07 Jul Comparative Experience in the New York Same-Sex Marriage Case
As best I can tell from a cursory read of the recent New York Court of Appeals same-sex marriage case of Hernandez v. Robles, there is no mention of comparative experiences in other countries. Save one. And it comes from Judge Kaye in dissent. Here it is:
The State asserts an interest in maintaining uniformity with the marriage laws of other states. But our marriage laws currently are not uniform with those of other states. For example, New York-unlike most other states in the nation-permits first cousins to marry (see Domestic Relations Law § 5). This disparity has caused no trouble, however, because well-settled principles of comity resolve any conflicts. The same well-settled principles of comity would resolve any conflicts arising from any disparity involving the recognition of same-sex marriages. It is, additionally, already impossible to maintain uniformity among all the states, inasmuch as Massachusetts has now legalized same-sex marriage. Indeed, of the seven jurisdictions that border New York State, only Pennsylvania currently affords no legal status to same-sex relationships. Massachusetts, Ontario and Quebec all authorize same-sex marriage; Vermont and Connecticut provide for civil unions; and New Jersey has a statewide domestic partnership law.
That’s interesting, but I’m not sure I understand why she included Ontario and Quebec here or, for that matter, why she used a territorial proximity limitation for her uniformity analysis.
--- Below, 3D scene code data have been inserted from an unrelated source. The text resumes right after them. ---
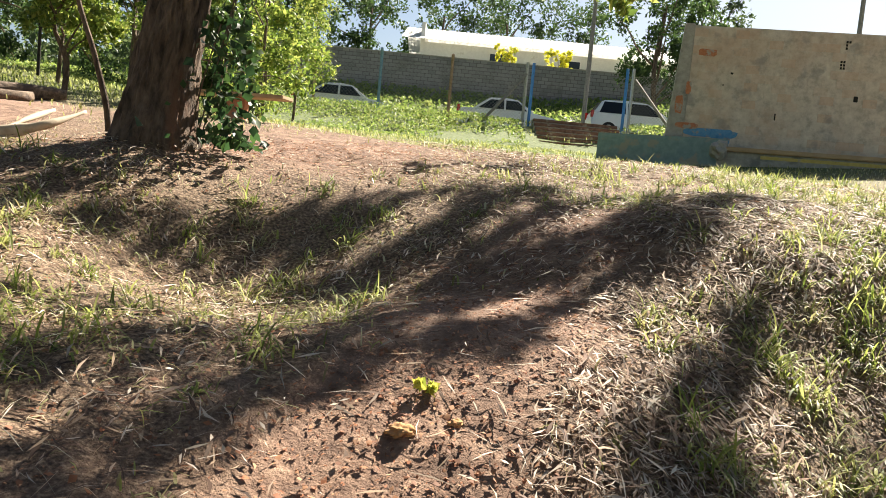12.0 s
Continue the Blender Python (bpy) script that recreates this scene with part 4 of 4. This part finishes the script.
def street():
    rzs = math.degrees(math.atan2(-0.543, 0.84))
    L, Q = FENCE_DIR, Vector((0.543, 0.84, 0))
    def at_street(a, q):
        p = Q * q + L * a
        return p.x, p.y
    bm = bmesh.new()
    for i in range(60):
        a = -60 + i * 2
        for q in (44.3, 49.5):
            x, y = at_street(a, q)
            bm.verts.new((x, y, gz(x, y) + 0.02))
    bm.verts.ensure_lookup_table()
    for i in range(59):
        bm.faces.new((bm.verts[2 * i], bm.verts[2 * i + 2], bm.verts[2 * i + 3], bm.verts[2 * i + 1]))
    solo("road", bm, mottled("asphalt", (0.035, 0.035, 0.035), (0.07, 0.068, 0.065), 40, 0.9), "grey asphalt street behind the fence", "road", kind="structure")
    for a, q, prof, lab, z in ((-9.45, 46.4, SEDAN, "white four-door sedan parked behind the fence", 4.86), (-2.75, 46.2, SEDAN, "white sedan parked facing the gate", 5.0), (2.35, 46.0, HATCH, "white hatchback parked behind the gate", 5.26)):
        x, y = at_street(a, q)
        car(x, y, gz(x, y) + 0.03, rzs, *prof, lab)
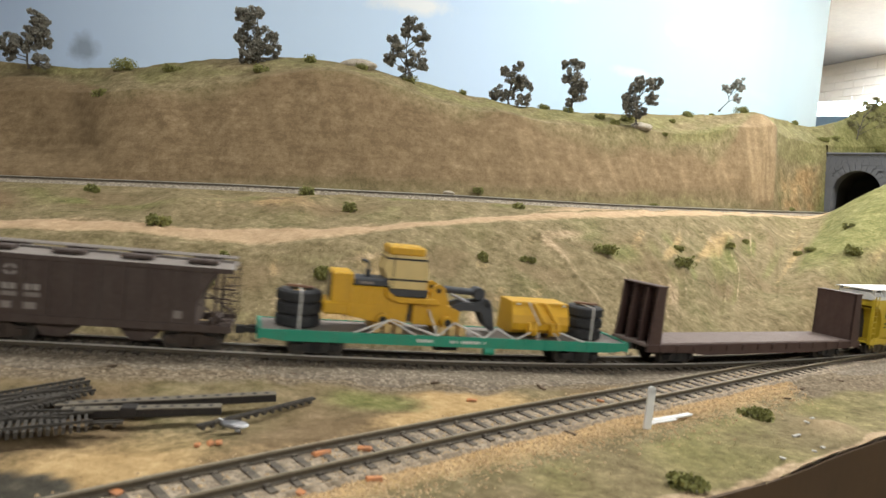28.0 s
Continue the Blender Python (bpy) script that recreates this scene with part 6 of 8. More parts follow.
def corn_hopper():
    ob = freight("covered_hopper", "mustard yellow covered hopper car with a white roof", -2.0740, 0.0765, 0.104, "hopper car", "truck_tan")
    M["hop_white"] = paint("hopper_white", (0.74, 0.73, 0.70), 0.5, dirt=0.12)
    H, W = 0.0755, 0.0160
    # curved body with sloping end sheets
    bm = bmesh.new()
    prof = [(-0.0125, 0.0120), (-0.0155, 0.0170), (-0.0162, 0.0260), (-0.0160, 0.0380), (-0.0148, 0.0470), (0.0148, 0.0470), (0.0160, 0.0380), (0.0162, 0.0260), (0.0155, 0.0170), (0.0125, 0.0120)]
    rings = []
    for x, zlo in ((-0.0738, 0.0415), (-0.0660, 0.0400), (-0.0618, 0.0355), (-0.0590, 0.0260), (-0.0580, 0.0120), (0.0580, 0.0120), (0.0590, 0.0260), (0.0618, 0.0355), (0.0660, 0.0400), (0.0738, 0.0415)):
        rings.append([bm.verts.new((x, y, max(z, zlo))) for y, z in prof])
    for p, q in zip(rings, rings[1:]):
        for i in range(len(prof)):
            j = (i + 1) % len(prof)
            bm.faces.new((p[i], p[j], q[j], q[i]))
    bm.faces.new(rings[0])
    bm.faces.new(rings[-1][::-1])
    bmesh.ops.remove_doubles(bm, verts=bm.verts[:], dist=1e-5)
    bmesh.ops.recalc_face_normals(bm, faces=bm.faces[:])
    part("body", sharp_smooth(finish("body", bm, M["corn_yellow"]), 35), None, ob)
    bm = bmesh.new()
    prism(bm, [(-0.0150, 0.0468), (0.0150, 0.0468), (0.0150, 0.0488), (0.0105, 0.0530), (-0.0105, 0.0530), (-0.0150, 0.0488)], -H, H, "x")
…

It would seem Judge Kaye is arguing that physical proximity to the state of New York somehow matters in the uniformity analysis. But why? So Ontario and Quebec have laws that authorize same-sex marriage. Therefore … what? Comity principles can resolve conflicts where there are disparate rules on marriage? But of course comity principles would be quite different for purposes of recognizing a same-sex marriage in Massachusetts than one in Quebec. So why did she include Quebec and Ontario in arguing her uniformity point? Perhaps she wanted to show three neighboring “jurisdictions” in favor of same-sex marriage, three in favor of civil unions and domestic partnerships, and one without any protections. On balance, that sounds very different from a statement that one state allows same-sex marriage in the United States and the remaining 49 do not. Sounds reminiscent of Ernest Young’s concern about the “denominator problem” in his recent essay about Roper v. Simmons in the Harvard Law Review. Thoughts?